God wants us to be His friends, so He made a plan as to how He could forgive us and still be just in punishing sin. Jesus died to take our punishment so that we could be forgiven and have our friendship with God restored. He also was raised from the dead and now lives to make that restoration through forgiveness happen.
For one will scarcely die for a righteous person–though perhaps for a good person one would dare even to die–but God shows his love for us in that while we were still sinners, Christ died for us. Since, therefore, we have now been justified by his blood, much more shall we be saved by him from the wrath of God. For if while we were enemies we were reconciled to God by the death of his Son, much more, now that we are reconciled, shall we be saved by his life. (Romans 5:7-10 ESV)
For this to happen, however, we must also die another kind of death–a death to sin.
He himself bore our sins in his body on the tree, that we might die to sin and live to righteousness. By his wounds you have been healed. (1 Peter 2:24 ESV)
What shall we say then? Are we to continue in sin that grace may abound? By no means! How can we who died to sin still live in it? (Romans 6:1-2)
When we die to sin, it means that we must turn from our sin in repentance. We cannot continue sinning without regard for what God wants and think that we are His friends. But when do we die to sin?

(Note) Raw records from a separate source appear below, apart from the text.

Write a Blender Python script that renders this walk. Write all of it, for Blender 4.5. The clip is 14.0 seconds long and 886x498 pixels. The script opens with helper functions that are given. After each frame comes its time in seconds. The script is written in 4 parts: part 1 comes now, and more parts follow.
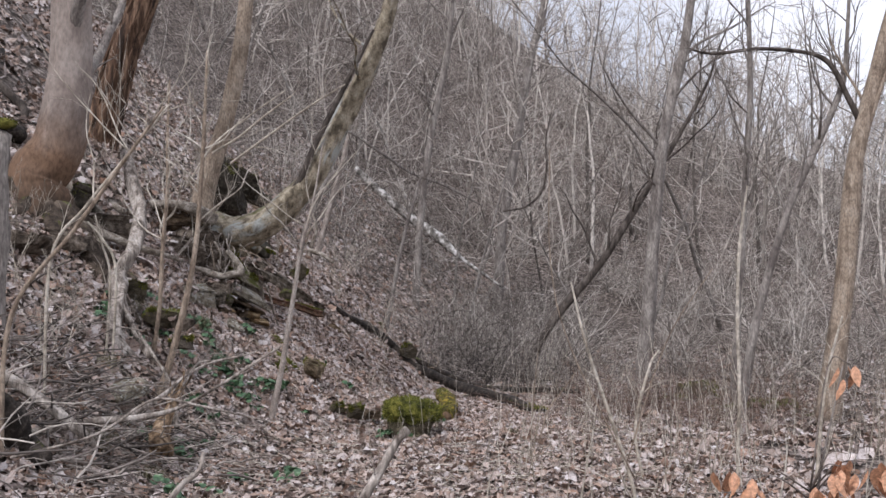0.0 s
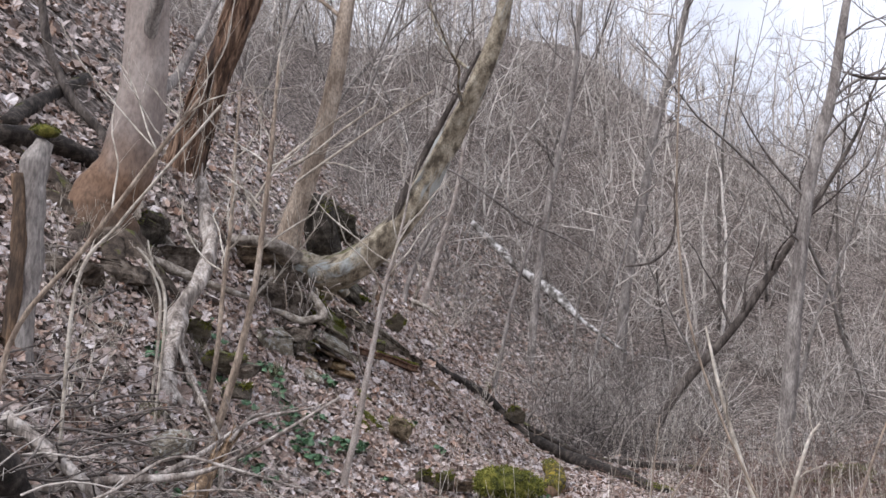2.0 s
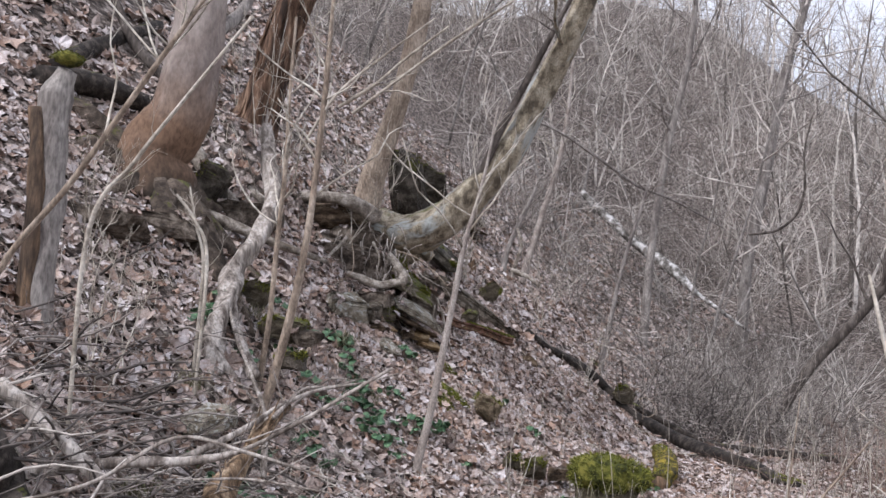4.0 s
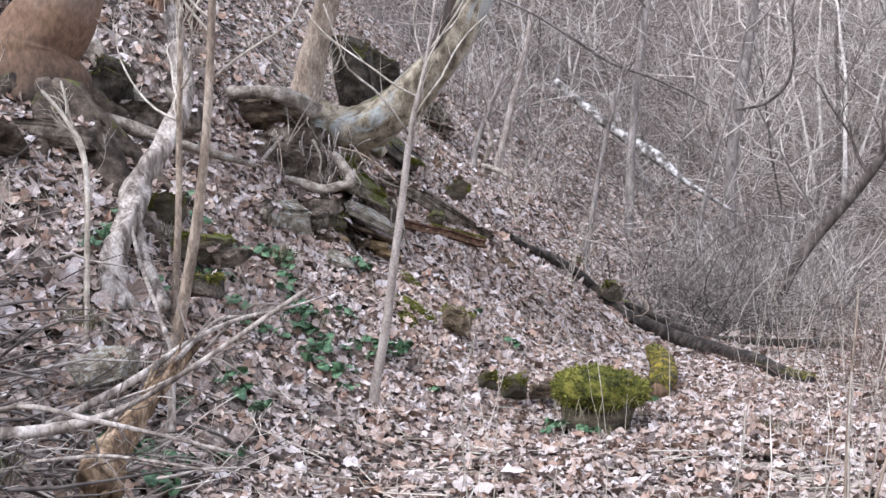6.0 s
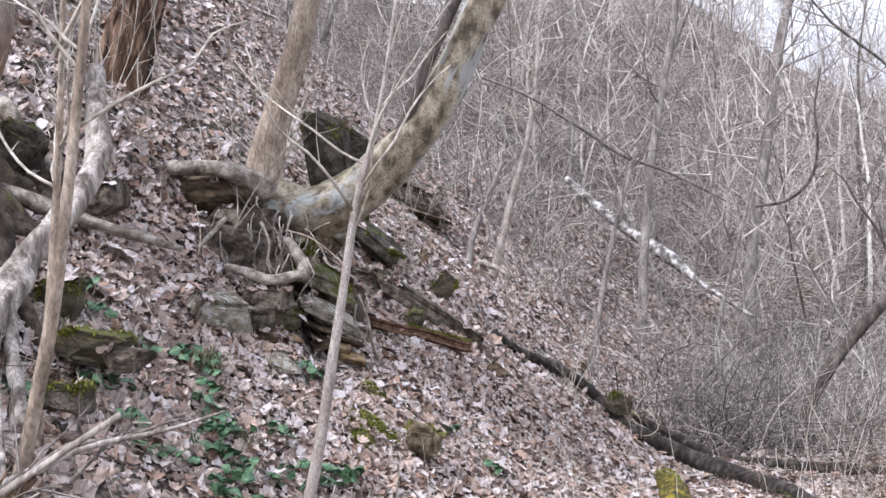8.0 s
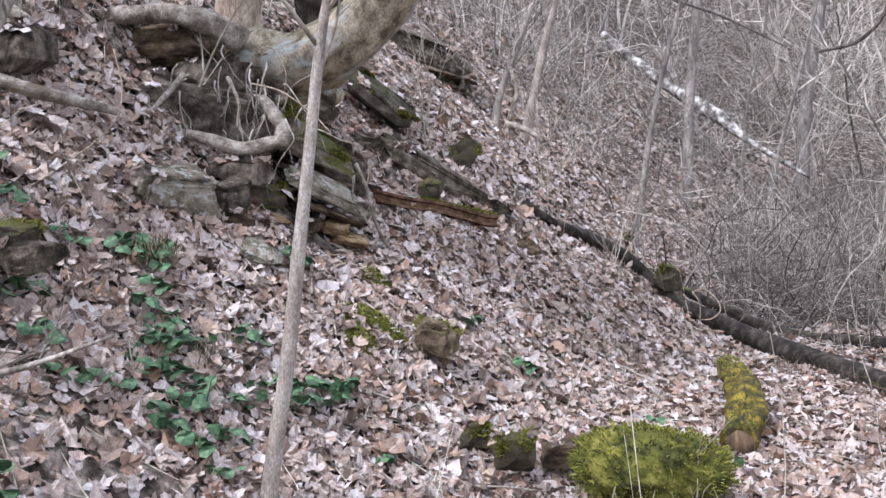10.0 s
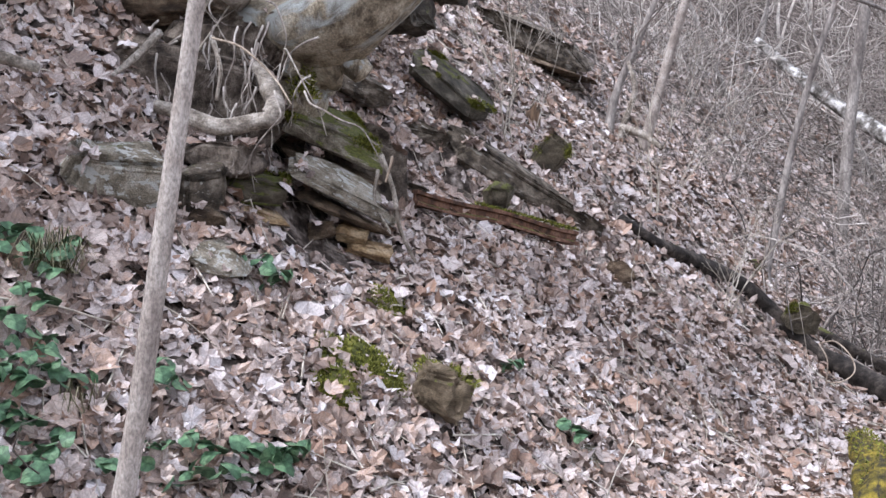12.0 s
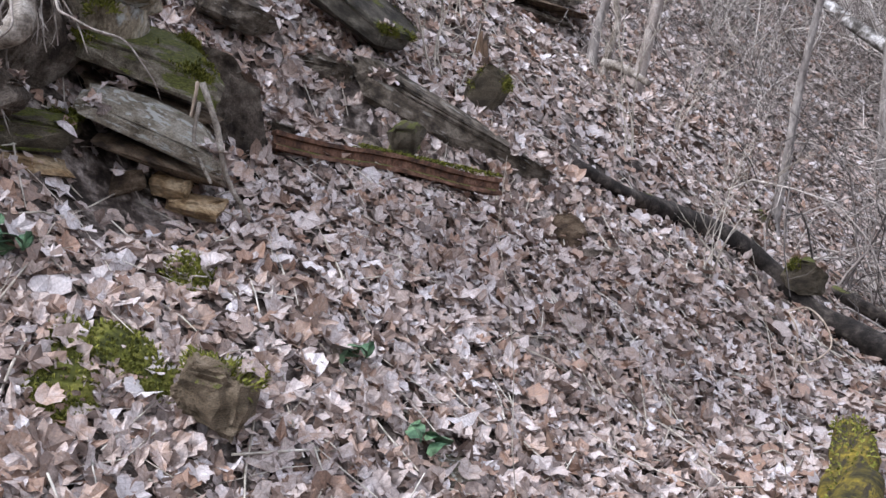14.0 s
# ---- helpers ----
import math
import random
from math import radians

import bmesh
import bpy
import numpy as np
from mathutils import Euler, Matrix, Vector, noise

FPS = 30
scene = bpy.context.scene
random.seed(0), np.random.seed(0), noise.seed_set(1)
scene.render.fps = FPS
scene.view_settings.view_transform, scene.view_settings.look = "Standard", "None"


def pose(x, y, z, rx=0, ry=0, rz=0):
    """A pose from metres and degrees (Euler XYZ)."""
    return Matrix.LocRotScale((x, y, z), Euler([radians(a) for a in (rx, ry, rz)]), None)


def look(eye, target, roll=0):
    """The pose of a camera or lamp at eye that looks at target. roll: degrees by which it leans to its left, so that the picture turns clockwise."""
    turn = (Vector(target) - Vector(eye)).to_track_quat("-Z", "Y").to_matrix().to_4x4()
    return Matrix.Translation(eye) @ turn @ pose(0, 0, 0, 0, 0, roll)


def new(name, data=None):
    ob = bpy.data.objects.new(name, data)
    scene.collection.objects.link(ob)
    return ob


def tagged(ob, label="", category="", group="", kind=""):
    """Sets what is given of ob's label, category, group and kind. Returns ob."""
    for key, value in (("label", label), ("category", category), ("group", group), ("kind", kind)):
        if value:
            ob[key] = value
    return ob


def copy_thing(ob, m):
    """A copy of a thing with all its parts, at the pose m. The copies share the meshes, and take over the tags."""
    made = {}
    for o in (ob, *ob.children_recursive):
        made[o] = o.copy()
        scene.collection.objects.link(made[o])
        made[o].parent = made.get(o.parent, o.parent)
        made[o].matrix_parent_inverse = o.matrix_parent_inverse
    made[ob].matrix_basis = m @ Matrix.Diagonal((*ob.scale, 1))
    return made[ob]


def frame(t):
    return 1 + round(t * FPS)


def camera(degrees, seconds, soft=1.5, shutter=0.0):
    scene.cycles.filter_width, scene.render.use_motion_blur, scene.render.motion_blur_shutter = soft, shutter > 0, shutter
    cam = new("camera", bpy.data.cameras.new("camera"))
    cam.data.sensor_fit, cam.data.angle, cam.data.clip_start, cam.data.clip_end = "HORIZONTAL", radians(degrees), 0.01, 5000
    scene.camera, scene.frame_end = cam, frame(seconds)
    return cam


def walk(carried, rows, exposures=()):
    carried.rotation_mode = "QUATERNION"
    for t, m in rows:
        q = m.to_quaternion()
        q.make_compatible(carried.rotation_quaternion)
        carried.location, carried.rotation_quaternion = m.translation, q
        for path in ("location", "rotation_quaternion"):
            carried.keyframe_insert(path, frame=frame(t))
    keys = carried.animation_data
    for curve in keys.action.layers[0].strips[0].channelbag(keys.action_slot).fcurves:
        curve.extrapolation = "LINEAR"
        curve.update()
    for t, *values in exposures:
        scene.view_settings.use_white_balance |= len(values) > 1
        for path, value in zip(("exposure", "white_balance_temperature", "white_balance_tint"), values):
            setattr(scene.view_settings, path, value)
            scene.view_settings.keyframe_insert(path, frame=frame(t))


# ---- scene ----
cam = camera(47.6, 14.0)
METRES, EYE, TILT, LEAN, TURN = 12.0, 1.5, 4.2, 0.0, 0.0
ROWS = [
    (0.0, 0.0, 0.0, 0.0, 0.0, 0.0, 0.0),
    (0.5, 0.0099, 0.0403, -0.0071, 2.44, -0.31, -0.02),
    (1.0, 0.0169, 0.0738, -0.0107, 4.03, 0.12, -0.15),
    (1.5, 0.017, 0.1151, -0.0148, 4.68, 2.06, -1.44),
    (2.0, 0.0163, 0.1517, -0.019, 7.03, 3.59, -1.71),
    (4.5, 0.0212, 0.3132, -0.0346, 13.77, 1.65, -2.1),
    (5.0, 0.0173, 0.3465, -0.0369, 9.27, 0.18, -1.01),
    (5.5, 0.0096, 0.3731, -0.0356, 9.63, -3.48, 4.07),
    (6.0, 0.0135, 0.4094, -0.0387, 12.53, -3.23, 2.0),
    (6.5, 0.0173, 0.4422, -0.0394, 14.87, -2.23, -0.11),
    (7.0, 0.0125, 0.4794, -0.0384, 12.47, 0.27, 1.67),
    (7.5, 0.0085, 0.5043, -0.0422, 10.56, 1.53, 2.36),
    (8.0, 0.0182, 0.5447, -0.0456, 13.5, 2.63, 1.13),
    (8.5, 0.0187, 0.5777, -0.0471, 15.0, -0.86, 3.1),
    (11.0, -0.012, 0.7618, -0.0541, 17.73, -5.09, 1.31),
    (11.5, 0.0001, 0.8017, -0.0598, 21.98, -4.15, 1.52),
    (12.0, 0.0106, 0.8341, -0.0585, 24.15, -3.74, 0.37),
    (12.5, 0.0085, 0.8703, -0.0646, 25.26, -3.6, -0.45),
    (13.0, 0.0123, 0.9021, -0.0638, 24.46, -3.7, 0.85),
    (13.5, 0.0294, 0.9416, -0.0705, 26.44, -5.04, 1.71),
    (14.0, 0.0393, 0.975, -0.0726, 27.07, -5.79, 2.1),
]
TINT = 15.0
walk(cam, [(t, pose(0, 0, EYE, TILT, LEAN, TURN) @ pose(METRES * x, METRES * y, METRES * z, 90 + pitch, roll, yaw)) for t, x, y, z, yaw, pitch, roll in ROWS],
     exposures=[(t, stops, kelvin, TINT) for t, stops, kelvin in ((0.0, 0.02, 6150.0), (2.0, 0.25, 6050.0), (4.5, 0.42, 5950.0), (5.5, 0.76, 5800.0), (8.5, 0.88, 5850.0),
                                                                   (11.0, 0.80, 5800.0), (12.5, 0.98, 5800.0), (13.0, 1.06, 5800.0), (13.5, 0.76, 5800.0), (14.0, 0.70, 5800.0))])

# ---- world, sun, exposure ----
SUN_EL, SUN_AZ = 43.0, 213.0
world = bpy.data.worlds.new("sky")
scene.world = world
world.use_nodes = True
wn = world.node_tree
sky = wn.nodes.new("ShaderNodeTexSky")
sky.sky_type, sky.sun_disc = "NISHITA", False
sky.sun_elevation, sky.sun_rotation = radians(SUN_EL), radians(SUN_AZ)
sky.air_density, sky.dust_density, sky.ozone_density = 1.0, 4.0, 1.0
veil = wn.nodes.new("ShaderNodeTexNoise")
veil.inputs["Scale"].default_value, veil.inputs["Detail"].default_value = 2.2, 6.0
cover = wn.nodes.new("ShaderNodeMapRange")
cover.inputs["From Min"].default_value, cover.inputs["From Max"].default_value = 0.35, 0.6
cover.inputs["To Min"].default_value, cover.inputs["To Max"].default_value = 0.45, 0.92
cloud = wn.nodes.new("ShaderNodeMix")
cloud.data_type = "RGBA"
cloud.inputs[7].default_value = (11.2, 11.3, 11.7, 1)
wn.links.new(veil.outputs["Fac"], cover.inputs["Value"])
wn.links.new(cover.outputs[0], cloud.inputs[0])
wn.links.new(sky.outputs[0], cloud.inputs[6])
wn.links.new(cloud.outputs[2], wn.nodes["Background"].inputs[0])
wn.nodes["Background"].inputs[1].default_value = 0.10
sun = new("sun", bpy.data.lights.new("sun", "SUN"))
sun.data.energy, sun.data.angle, sun.data.color = 2.0, radians(6), (1.0, 0.98, 0.95)
_a, _e = radians(SUN_AZ), radians(SUN_EL)
sun.matrix_world = look((30 * math.sin(_a) * math.cos(_e), 30 * math.cos(_a) * math.cos(_e), 30 * math.sin(_e)), (0, 0, 0))

# ---- terrain ----
TOE_Y = [-60, 0, 8, 10.5, 12.5, 14.5, 16.4, 17.7, 20.7, 24, 28, 40, 60, 90, 140]
TOE_X = [-5.5, -4.0, -3.3, -2.8, -2.0, -1.25, -0.96, -0.6, -0.1, 0.1, 0.5, 1.2, 3.0, 8.0, 20.0]


def value_noise(x, y, seed):
    x, y = np.asarray(x, float), np.asarray(y, float)
    i, j = np.floor(x), np.floor(y)
    u, v = x - i, y - j
    u, v = u * u * (3 - 2 * u), v * v * (3 - 2 * v)

    def grid(a, b):
        h = np.sin(a * 127.1 + b * 311.7 + seed * 74.7) * 43758.5453
        return h - np.floor(h)

    low = grid(i, j) * (1 - u) + grid(i + 1, j) * u
    high = grid(i, j + 1) * (1 - u) + grid(i + 1, j + 1) * u
    return (low * (1 - v) + high * v) * 2 - 1


def smooth(a, b, x):
    u = np.clip((np.asarray(x, float) - a) / (b - a), 0, 1)
    return u * u * (3 - 2 * u)


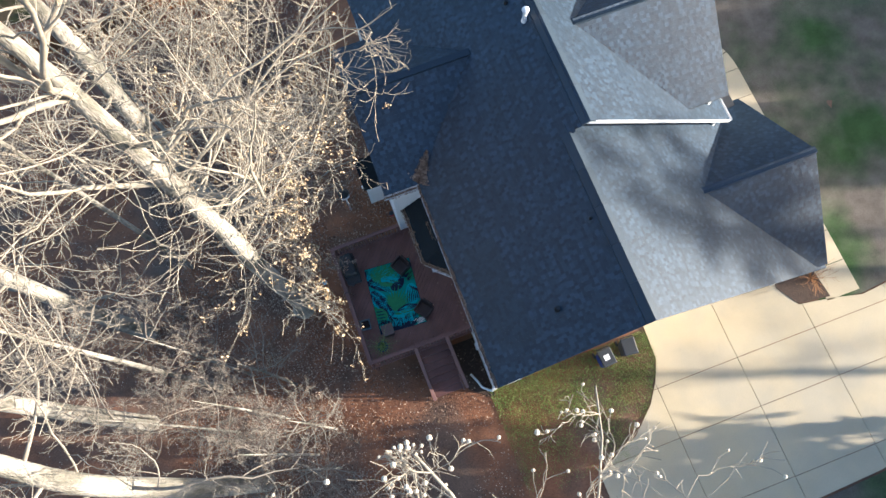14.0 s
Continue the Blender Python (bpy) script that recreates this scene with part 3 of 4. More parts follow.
def deck():
    d = solid("deck_floor", M["rail"], [(DX0 + 0.05, DY0 + 0.05, -0.26, DX1, DY1 - 0.02, -0.045)])
    structure(d, "dark red-brown stained deck of diagonal boards", "deck")
    for nm, b in (("rim_joist", (DX0, DY0, -0.30, DX0 + 0.04, DY1, -0.04)), ("rim_joist", (DX0 + 0.04, DY0, -0.30, DX1, DY0 + 0.04, -0.04)), ("rim_joist", (DX0 + 0.04, DY1 - 0.015, -0.30, -1.32, DY1 + 0.02, -0.04))):
        solid(nm, M["rail"], [b], d)
    ang = radians(49)
    u, v = (math.cos(ang), math.sin(ang)), (-math.sin(ang), math.cos(ang))
    k = -60
    base = [(DX0 - 0.03, DY0 - 0.03), (DX1, DY0 - 0.03), (DX1, DY1), (DX0 - 0.03, DY1)]
    while k < 60:
        a, b = k * 0.145, k * 0.145 + 0.139
        poly = clip(clip(base, v[0], v[1], b), -v[0], -v[1], -a)
        if len(poly) > 2:
            bm = bmesh.new()
            prism(bm, poly, -0.04, -0.003 + 0.003 * random.random())
            part("deck_board", bm, M["deck"], d)
        k += 1
    for x, y in ((-4.2, -2.2), (-4.2, 0.2), (-4.2, 2.6), (-2.3, -2.2), (-1.3, -2.2), (-2.3, 2.6)):
        solid("deck_post", M["rail"], [(x - 0.06, y - 0.06, GROUND - 1.0, x + 0.06, y + 0.06, -0.27)], d, bevel=0.005)
    return d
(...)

Do you not know that all of us who have been baptized into Christ Jesus were baptized into his death? We were buried therefore with him by baptism into death, in order that, just as Christ was raised from the dead by the glory of the Father, we too might walk in newness of life. For if we have been united with him in a death like his, we shall certainly be united with him in a resurrection like his. We know that our old self was crucified with him in order that the body of sin might be brought to nothing, so that we would no longer be enslaved to sin. For one who has died has been set free from sin. (Romans 6:3-7 ESV)
We must die with Jesus in order to live with Him. This happens when we are baptized into His death. We are then raised to walk in a new life. We are saved from this death of sin and being enemies of God and are given real life, where we are friends with God.
This must be done in faith. Remember how Abraham was called a friend of God because He believed God? The same is true for us–the action of baptism without faith in God’s promise of forgiving us does no good.
Baptism, which corresponds to this, now saves you, not as a removal of dirt from the body but as an appeal to God for a good conscience, through the resurrection of Jesus Christ, (1 Peter 3:21 ESV)
Do you want real life and friendship with God? Die. Die to sin. Put your faith in Christ, confess Him before men, repenting of your sins, and be buried with Him in baptism into His death that provides forgiveness. Only then can you be God’s friend and start walking with Him and building this eternal relationship day by day.